The pages of history have portrayed for us a great pageantry of man. Through its pages are emblazoned in the passing epochs of time, the rise and fall of many civilizations. Egypt, India, China, Greece, Carthage and Rome have risen from the soil of earth, like some passing meteor or sun have streaked across the earthly skies and left behind in rubble, heaps of stone, the testimonies which bear mute witness to the untold millions who have come and gone among these places, who have sung their song of life, who have carved and sung and built, and yet with the passing of time, as the leaves which grow and die in the seasons, as the tides which rise and fall, yes even the millenniums of time which see the changes of the patterns of stars in our skies.

So too, that while man in one time builds up into new greatness, new power, new glory, he must know that he is also building into the time and place of his passing, for one generation belongs only to the next, and from the womb of time are born many generations, many civilizations whose parenthood cannot be determined in the color of his skin, the strength of the walls which surround his cities or the number of soldiers in his legions, but comes only as a victim of time and circumstance, betrayed by the weakness of his own emotions—the Judas like longings of earthly desires which bring him time and again in the trial of flesh and in the courtrooms of many civilizations.
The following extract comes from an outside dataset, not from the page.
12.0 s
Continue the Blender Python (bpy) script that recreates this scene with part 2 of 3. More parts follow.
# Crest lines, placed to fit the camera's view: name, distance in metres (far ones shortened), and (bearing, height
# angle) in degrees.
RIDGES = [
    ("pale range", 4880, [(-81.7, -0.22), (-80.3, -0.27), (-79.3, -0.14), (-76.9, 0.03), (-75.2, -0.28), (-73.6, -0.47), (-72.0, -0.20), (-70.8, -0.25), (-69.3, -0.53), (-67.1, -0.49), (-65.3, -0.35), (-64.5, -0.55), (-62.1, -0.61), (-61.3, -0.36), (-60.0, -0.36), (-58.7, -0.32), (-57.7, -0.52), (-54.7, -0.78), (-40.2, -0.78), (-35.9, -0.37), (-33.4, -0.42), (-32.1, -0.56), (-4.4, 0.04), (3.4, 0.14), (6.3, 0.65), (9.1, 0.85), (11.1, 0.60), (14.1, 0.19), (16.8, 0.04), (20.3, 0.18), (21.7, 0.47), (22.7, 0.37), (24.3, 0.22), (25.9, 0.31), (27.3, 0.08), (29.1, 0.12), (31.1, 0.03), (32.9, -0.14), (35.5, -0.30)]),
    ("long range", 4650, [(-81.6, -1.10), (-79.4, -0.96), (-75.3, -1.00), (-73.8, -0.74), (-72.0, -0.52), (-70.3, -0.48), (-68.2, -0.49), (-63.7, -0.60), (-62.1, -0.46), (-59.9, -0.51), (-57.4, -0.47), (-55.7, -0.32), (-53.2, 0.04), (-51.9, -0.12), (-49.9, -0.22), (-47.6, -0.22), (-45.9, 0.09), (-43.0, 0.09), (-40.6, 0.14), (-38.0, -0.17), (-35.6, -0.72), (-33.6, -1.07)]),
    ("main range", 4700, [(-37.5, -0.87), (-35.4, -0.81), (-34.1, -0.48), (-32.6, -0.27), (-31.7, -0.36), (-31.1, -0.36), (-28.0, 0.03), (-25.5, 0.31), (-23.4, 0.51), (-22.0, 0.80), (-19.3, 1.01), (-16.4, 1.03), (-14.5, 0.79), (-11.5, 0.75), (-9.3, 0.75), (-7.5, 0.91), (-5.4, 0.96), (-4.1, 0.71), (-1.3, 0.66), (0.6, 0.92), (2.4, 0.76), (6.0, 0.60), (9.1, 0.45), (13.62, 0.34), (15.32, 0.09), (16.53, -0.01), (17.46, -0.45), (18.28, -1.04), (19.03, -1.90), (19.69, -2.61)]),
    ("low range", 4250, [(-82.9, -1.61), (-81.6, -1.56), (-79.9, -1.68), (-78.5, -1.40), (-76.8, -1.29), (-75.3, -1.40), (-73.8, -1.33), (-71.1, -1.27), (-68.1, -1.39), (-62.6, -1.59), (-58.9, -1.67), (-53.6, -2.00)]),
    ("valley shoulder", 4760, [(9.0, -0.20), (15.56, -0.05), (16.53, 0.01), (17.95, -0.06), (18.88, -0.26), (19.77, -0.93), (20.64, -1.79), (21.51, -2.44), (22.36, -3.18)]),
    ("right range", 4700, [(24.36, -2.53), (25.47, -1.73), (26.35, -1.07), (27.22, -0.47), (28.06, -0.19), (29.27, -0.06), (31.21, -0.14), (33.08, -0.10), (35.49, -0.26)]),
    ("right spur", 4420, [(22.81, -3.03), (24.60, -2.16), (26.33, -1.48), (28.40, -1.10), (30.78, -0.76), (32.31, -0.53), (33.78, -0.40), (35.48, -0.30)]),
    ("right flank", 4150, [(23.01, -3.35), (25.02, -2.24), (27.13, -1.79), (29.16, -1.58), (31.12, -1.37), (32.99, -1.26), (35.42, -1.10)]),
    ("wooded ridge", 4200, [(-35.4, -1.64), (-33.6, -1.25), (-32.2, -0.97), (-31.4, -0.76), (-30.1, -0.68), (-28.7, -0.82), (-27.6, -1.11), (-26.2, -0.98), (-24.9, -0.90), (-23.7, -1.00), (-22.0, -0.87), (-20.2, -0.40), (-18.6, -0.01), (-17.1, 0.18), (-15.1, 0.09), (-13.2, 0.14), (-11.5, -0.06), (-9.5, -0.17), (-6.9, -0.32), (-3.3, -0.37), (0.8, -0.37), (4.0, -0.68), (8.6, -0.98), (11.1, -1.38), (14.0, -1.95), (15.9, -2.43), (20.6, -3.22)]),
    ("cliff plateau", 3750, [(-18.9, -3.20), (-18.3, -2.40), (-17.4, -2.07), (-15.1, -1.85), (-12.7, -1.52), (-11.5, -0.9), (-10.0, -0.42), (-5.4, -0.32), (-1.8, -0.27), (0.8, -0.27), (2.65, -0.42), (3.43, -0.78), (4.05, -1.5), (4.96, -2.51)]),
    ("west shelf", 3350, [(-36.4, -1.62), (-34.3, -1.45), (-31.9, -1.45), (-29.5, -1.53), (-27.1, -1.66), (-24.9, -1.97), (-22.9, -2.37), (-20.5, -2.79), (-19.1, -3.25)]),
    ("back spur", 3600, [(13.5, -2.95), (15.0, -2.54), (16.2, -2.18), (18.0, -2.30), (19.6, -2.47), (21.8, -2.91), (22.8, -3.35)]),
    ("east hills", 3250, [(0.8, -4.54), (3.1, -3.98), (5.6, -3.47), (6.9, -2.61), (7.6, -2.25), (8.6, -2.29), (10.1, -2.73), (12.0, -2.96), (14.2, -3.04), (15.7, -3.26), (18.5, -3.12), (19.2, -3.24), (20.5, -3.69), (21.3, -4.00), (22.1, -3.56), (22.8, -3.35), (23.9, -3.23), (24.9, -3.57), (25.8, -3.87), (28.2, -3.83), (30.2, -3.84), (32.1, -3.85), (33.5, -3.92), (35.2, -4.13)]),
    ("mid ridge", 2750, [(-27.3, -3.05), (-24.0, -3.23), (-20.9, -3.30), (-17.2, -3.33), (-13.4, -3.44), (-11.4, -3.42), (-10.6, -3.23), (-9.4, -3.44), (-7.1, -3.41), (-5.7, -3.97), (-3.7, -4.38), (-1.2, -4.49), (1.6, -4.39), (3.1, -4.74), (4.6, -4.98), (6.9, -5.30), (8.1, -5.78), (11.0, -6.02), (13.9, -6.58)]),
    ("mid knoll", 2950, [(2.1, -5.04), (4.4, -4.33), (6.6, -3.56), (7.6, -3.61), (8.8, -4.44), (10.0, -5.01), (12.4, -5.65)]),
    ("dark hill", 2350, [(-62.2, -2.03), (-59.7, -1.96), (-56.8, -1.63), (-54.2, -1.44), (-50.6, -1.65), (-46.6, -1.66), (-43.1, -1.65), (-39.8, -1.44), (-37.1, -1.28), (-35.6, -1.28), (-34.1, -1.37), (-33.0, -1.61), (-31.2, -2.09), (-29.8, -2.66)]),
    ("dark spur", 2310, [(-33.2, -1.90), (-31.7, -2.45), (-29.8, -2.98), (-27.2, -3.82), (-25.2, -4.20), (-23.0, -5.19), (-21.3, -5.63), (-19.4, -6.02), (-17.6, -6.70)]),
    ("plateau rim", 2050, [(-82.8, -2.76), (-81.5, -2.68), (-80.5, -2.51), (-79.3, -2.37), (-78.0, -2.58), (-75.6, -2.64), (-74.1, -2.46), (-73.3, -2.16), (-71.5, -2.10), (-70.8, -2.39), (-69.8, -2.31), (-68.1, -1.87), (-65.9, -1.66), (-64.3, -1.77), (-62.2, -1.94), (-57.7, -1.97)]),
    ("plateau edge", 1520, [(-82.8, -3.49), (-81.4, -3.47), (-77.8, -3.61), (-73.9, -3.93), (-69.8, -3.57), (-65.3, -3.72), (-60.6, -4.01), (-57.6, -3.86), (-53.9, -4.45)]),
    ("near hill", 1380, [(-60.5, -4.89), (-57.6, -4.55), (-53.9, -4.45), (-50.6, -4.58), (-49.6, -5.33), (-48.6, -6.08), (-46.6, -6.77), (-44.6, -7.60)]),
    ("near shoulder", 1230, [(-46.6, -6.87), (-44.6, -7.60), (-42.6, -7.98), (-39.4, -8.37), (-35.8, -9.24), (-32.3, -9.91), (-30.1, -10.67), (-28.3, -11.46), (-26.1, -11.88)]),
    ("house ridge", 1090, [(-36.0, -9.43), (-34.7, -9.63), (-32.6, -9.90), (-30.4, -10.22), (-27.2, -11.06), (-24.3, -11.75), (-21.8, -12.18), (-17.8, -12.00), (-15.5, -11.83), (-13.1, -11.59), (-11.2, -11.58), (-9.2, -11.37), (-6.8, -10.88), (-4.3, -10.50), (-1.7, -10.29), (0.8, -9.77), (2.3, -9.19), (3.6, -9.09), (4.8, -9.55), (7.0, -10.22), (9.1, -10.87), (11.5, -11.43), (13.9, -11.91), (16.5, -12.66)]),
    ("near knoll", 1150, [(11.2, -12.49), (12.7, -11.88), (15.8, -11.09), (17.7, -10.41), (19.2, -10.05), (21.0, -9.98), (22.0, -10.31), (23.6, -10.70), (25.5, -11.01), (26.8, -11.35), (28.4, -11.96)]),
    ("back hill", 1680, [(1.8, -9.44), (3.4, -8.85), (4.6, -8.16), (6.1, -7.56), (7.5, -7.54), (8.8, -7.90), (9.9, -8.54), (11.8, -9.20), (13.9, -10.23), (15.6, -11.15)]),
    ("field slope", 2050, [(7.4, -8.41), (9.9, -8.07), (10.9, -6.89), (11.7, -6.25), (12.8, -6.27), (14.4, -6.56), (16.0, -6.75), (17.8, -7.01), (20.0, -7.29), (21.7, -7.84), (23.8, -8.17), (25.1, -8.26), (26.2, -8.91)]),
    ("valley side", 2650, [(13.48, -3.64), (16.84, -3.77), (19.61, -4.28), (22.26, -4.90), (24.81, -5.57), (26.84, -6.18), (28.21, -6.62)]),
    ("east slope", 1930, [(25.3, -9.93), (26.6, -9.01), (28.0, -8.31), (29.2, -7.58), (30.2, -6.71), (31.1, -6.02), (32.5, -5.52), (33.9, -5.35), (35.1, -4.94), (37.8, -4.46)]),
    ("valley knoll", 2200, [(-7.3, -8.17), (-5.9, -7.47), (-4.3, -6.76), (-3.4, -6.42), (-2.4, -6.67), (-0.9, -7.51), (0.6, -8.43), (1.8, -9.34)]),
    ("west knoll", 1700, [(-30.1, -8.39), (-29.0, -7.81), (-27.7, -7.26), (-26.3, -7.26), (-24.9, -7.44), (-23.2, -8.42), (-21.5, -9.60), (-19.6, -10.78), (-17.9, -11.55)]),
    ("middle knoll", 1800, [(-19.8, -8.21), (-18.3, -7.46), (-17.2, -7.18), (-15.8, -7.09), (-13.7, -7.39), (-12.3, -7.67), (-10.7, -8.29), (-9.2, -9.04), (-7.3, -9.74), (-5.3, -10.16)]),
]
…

Nor can it be said he is not forewarned of all these things, for his very existence becomes the kaleidoscope of life and death. The regular and rhythmic succession of cycles of birth, death and rebirth should place within his mouth the taste of things to come. Neither can it be said that any emperor, king or dictator has unto himself the power to forestall this unending procession, nor can he build against it. The sarcophagus of the Egyptian king, desecrated and barren in the desert sun, becomes the shroud of any newborn hopes or aspirations of those who would build in such earthly dominions either temples, castles, pyramids or any bastions made from stone wherein he can tread in fancied security, for surely every stone he so erects will become his epitaph and writes with unfailing hand the weakness of his thinking.

And if a man so seeks an answer from all this, must he not also be forewarned of the impending doom which leads him to search the unanswered question to life in the shambles of some bygone age and that the characters written in stone may lead him to the trap door which will plunge him into the abyss of self delusion.

The quest for life, its origin and ultimately the answer to all things lies not within the circumference of any man's life or any earthly plane, in any epoch or civilization, for the earth itself is but a vast and complex mirror upon whose complex surface there ever plays this pageantry of life and death, portrayed not as the earth as giver and taker of all things, but one of the many facets of shining imagery which are reflected from the all creative substance from within.

And internally there shines about each man in his age old processions through time, the countless and innumerable reflections of this procession. His footsteps leave behind the haloed dust of his creations which shines in its reflected glory his pathway which leads each man ever onward into the infinite vistas, into the shining cosmos of creation.

How then can it best be said or brought about that man can build for himself a place of security, for if it is that all of his earthly creations have come to naught and have given him no form or substance for his long hoped for security and peace of mind and that even as he created all things from each time and place, these were only in themselves, a mute testimony for that which he inwardly strove, each life he lived a strong emancipation for his spiritual freedom.